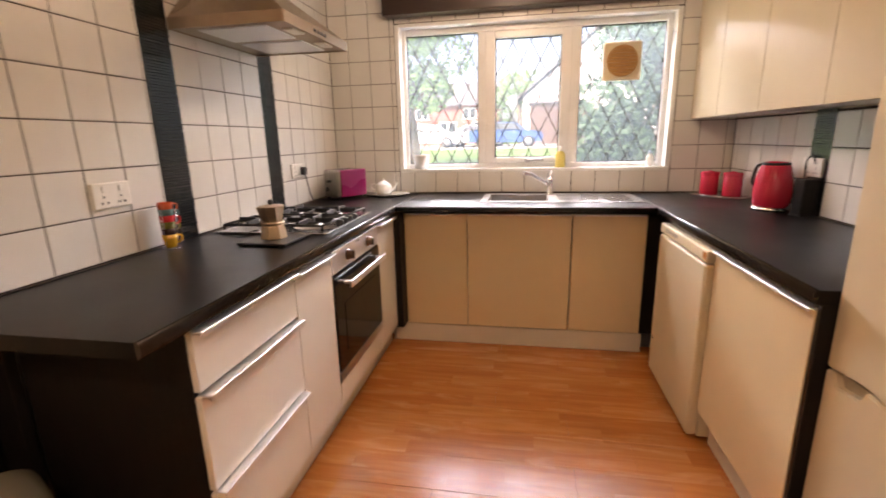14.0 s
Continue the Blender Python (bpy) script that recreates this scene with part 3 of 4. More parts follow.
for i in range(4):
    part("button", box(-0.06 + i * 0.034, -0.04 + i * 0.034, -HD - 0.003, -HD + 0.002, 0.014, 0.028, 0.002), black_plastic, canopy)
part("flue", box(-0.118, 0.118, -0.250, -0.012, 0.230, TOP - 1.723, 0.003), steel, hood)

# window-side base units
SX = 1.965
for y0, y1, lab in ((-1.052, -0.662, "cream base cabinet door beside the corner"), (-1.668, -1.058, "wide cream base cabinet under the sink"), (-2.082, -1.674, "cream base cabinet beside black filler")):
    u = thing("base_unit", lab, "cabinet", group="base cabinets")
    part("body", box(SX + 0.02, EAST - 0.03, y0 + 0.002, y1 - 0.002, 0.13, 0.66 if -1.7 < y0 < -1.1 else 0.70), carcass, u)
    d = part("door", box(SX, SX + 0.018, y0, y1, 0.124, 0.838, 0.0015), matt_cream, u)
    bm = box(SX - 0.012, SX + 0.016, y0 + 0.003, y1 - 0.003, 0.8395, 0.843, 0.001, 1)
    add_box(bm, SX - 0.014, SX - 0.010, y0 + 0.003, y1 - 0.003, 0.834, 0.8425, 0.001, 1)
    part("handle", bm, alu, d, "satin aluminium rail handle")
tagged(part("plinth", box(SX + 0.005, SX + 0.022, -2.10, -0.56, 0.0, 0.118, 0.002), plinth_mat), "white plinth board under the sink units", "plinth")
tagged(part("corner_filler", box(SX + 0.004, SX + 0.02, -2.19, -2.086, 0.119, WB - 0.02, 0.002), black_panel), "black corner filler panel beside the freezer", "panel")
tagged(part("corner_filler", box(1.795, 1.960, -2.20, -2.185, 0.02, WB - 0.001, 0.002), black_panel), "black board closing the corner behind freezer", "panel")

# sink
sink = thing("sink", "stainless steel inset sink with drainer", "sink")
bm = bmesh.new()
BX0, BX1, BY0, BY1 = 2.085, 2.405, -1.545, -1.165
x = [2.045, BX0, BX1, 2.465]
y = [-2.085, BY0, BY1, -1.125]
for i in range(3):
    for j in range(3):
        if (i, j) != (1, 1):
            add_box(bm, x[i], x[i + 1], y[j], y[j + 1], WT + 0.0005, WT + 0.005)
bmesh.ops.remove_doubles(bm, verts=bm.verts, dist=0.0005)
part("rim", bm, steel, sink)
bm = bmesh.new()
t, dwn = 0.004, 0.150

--

# [What is expected]
Set down the material above as is, without any pictures.

# [Written response]
14.0 s
Continue the Blender Python (bpy) script that recreates this scene with part 3 of 4. More parts follow.
for i in range(4):
    part("button", box(-0.06 + i * 0.034, -0.04 + i * 0.034, -HD - 0.003, -HD + 0.002, 0.014, 0.028, 0.002), black_plastic, canopy)
part("flue", box(-0.118, 0.118, -0.250, -0.012, 0.230, TOP - 1.723, 0.003), steel, hood)

# window-side base units
SX = 1.965
for y0, y1, lab in ((-1.052, -0.662, "cream base cabinet door beside the corner"), (-1.668, -1.058, "wide cream base cabinet under the sink"), (-2.082, -1.674, "cream base cabinet beside black filler")):
    u = thing("base_unit", lab, "cabinet", group="base cabinets")
    part("body", box(SX + 0.02, EAST - 0.03, y0 + 0.002, y1 - 0.002, 0.13, 0.66 if -1.7 < y0 < -1.1 else 0.70), carcass, u)
    d = part("door", box(SX, SX + 0.018, y0, y1, 0.124, 0.838, 0.0015), matt_cream, u)
    bm = box(SX - 0.012, SX + 0.016, y0 + 0.003, y1 - 0.003, 0.8395, 0.843, 0.001, 1)
    add_box(bm, SX - 0.014, SX - 0.010, y0 + 0.003, y1 - 0.003, 0.834, 0.8425, 0.001, 1)
    part("handle", bm, alu, d, "satin aluminium rail handle")
tagged(part("plinth", box(SX + 0.005, SX + 0.022, -2.10, -0.56, 0.0, 0.118, 0.002), plinth_mat), "white plinth board under the sink units", "plinth")
tagged(part("corner_filler", box(SX + 0.004, SX + 0.02, -2.19, -2.086, 0.119, WB - 0.02, 0.002), black_panel), "black corner filler panel beside the freezer", "panel")
tagged(part("corner_filler", box(1.795, 1.960, -2.20, -2.185, 0.02, WB - 0.001, 0.002), black_panel), "black board closing the corner behind freezer", "panel")

# sink
sink = thing("sink", "stainless steel inset sink with drainer", "sink")
bm = bmesh.new()
BX0, BX1, BY0, BY1 = 2.085, 2.405, -1.545, -1.165
x = [2.045, BX0, BX1, 2.465]
y = [-2.085, BY0, BY1, -1.125]
for i in range(3):
    for j in range(3):
        if (i, j) != (1, 1):
            add_box(bm, x[i], x[i + 1], y[j], y[j + 1], WT + 0.0005, WT + 0.005)
bmesh.ops.remove_doubles(bm, verts=bm.verts, dist=0.0005)
part("rim", bm, steel, sink)
bm = bmesh.new()
t, dwn = 0.004, 0.150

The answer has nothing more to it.